Pourquoi Dieu a plus de miséricorde pour nous que pour l’autre, que pour Satan ?

L’acte de l’ange déchu était un acte définitif… Ça rejoint la notion de puissance et d’acte. Nous sommes beaucoup en puissance, c’est-à-dire qu’on peut être plein de choses, on peut changer, on peut faire une chose ou ne pas la faire. Alors que Dieu est pour le coup un acte pur, immuable.

La connaissance angélique ne passe pas comme la nôtre par l’intermédiaire d’un corps, mais par l’impression directe en son esprit d’idées infusées par Dieu. (Cf. Claves)

Comment faire sa volonté alors qu’on ne comprend pas tout ?

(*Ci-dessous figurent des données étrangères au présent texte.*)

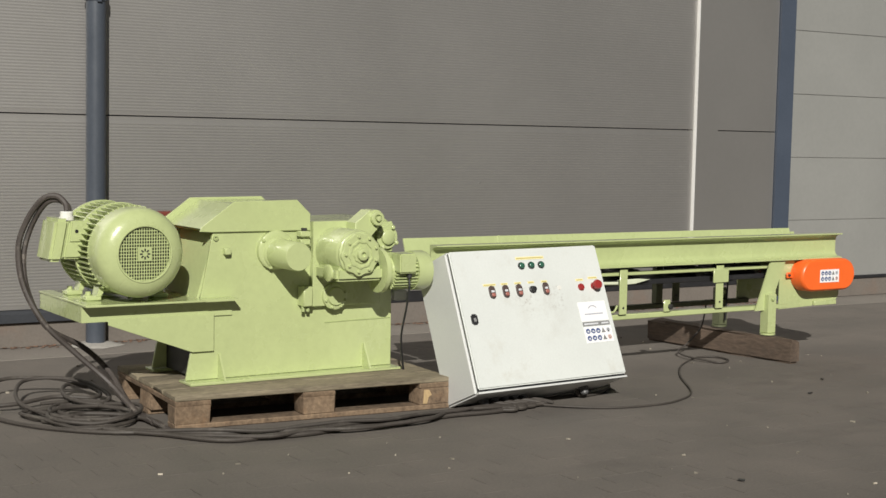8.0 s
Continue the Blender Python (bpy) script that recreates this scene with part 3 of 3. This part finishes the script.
part("side_channel", channel(-1.255, 1.368, 0.02, -1, 0.538, 0.672, 0.05), GREEN, conv, "long green steel side channel", angle=25)
bm = B()
prism(bm, [(0.312, 0.545), (0.318, 0.545), (0.318, 0.61), (0.344, 0.676), (0.338, 0.678), (0.312, 0.612)], -1.21, 1.335, axis="x")
part("far_side_board", bm, GREEN, conv, "outward leaning side board")
bm = B()
prism(bm, [(0.312, 0.545), (0.318, 0.545), (0.318, 0.61), (0.335, 0.656), (0.329, 0.658), (0.312, 0.612)], 1.337, 1.366, axis="x")
part("end_lip", bm, GREEN, conv)
bm = B()
prism(bm, [(0.306, 0.6), (0.311, 0.6), (0.311, 0.614), (0.3375, 0.6785), (0.333, 0.68), (0.306, 0.616)], -0.672, -0.66, axis="x")
part("joint_strap", bm, GREEN, conv)
bm = B()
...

Saint Augustin a cette belle expression, « Aime et fais ce que tu veux ». Le critère de l’amour comme seul critère. Fais ce que tu veux une fois qu’il y a le cadre de la charité

N’y a-t-il pas quelque chose d’un peu injuste dans la transmission intergénérationnelle, transgénérationnelle du mal ?

C’est un peu aussi une constatation empirique, de voir que l’homme, mine de rien, est toujours enclin à faire le mal. Saint Augustin, dans ses Confessions, regarde sa vie passée et réalise comment il a gratuitement fait un acte vraiment mauvais dont il n’avait aucun besoin alors qu’il était très bien éduqué, dans une famille aristocratique romaine aisée.

Il a volé des pommes pour rien. Et après il les a achetées aux cochons. C’était le mal pour le mal et lui, cette prise de conscience l’a vraiment choquée.

Peut-on penser qu’à la fin Dieu ne nous juge pas et qu’au contraire il nous soutiendra ?

On parle bien d’un jugement, et même de deux jugements. Mais effectivement, on peut penser que Dieu, dans son amour infini ne va pas seulement opérer une pesée des âmes et nous envoyer dans un chaudron, mais que vraiment, c’est le plus grand désir de Dieu de nous accueillir.

On peut reprendre la parabole du fils prodigue (Lc 15), parce que ça dit énormément du grand désir du Père de nous accueillir, et de nous dire qu’il nous veut comme fils et filles.